Lagrangian Finite-Time Fluctuation Relation in isotropic turbulence (2506.23336v2)

Abstract: The entropy generation rate in turbulence can be defined using the energy cascade rate as described in the scale-integrated Kolmogorov-Hill equation at a specified length scale. The fluctuation relation (FR) from non-equilibrium thermodynamics, which predicts exponential behaviour of the ratio of probability densities for positive and negative entropy production rates, was confirmed in prior work \citep{yao2023entropy}, but under certain limiting assumptions. We here examine the applicability of FR to isotropic turbulence under less stringent assumptions by analyzing entropy generation rates averaged over intervals ranging from one to several eddy turnover times. Based on time-resolved data at a Taylor-scale based Reynolds number $Re_\lambda = 433$, we find that the FR is valid in the sense that very close to exponential behaviour of probability ratios of positive and negative entropy generation (forward and inverse cascade of energy) is observed.
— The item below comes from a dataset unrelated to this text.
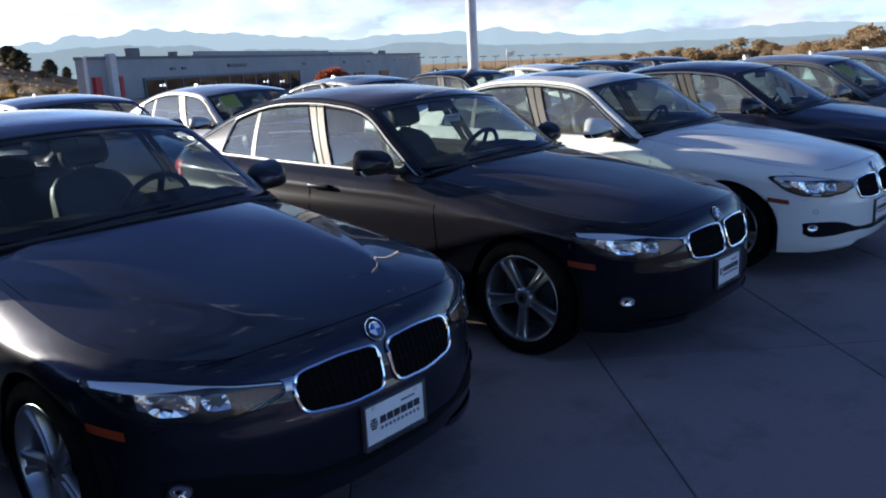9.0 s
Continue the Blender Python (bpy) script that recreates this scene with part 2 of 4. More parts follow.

Interestingly, finite-time averaging yields FR-consistent results only within a Lagrangian framework, along fluid trajectories using filtered convective velocities. In contrast, the FR does not hold with time-averaging at fixed (Eulerian) positions. Results provide evidence that the definition of entropy generation based on the scale-integrated Kolmogorov-Hill equation describes turbulent cascade processes that exhibit properties predicted by non-equilibrium thermodynamics.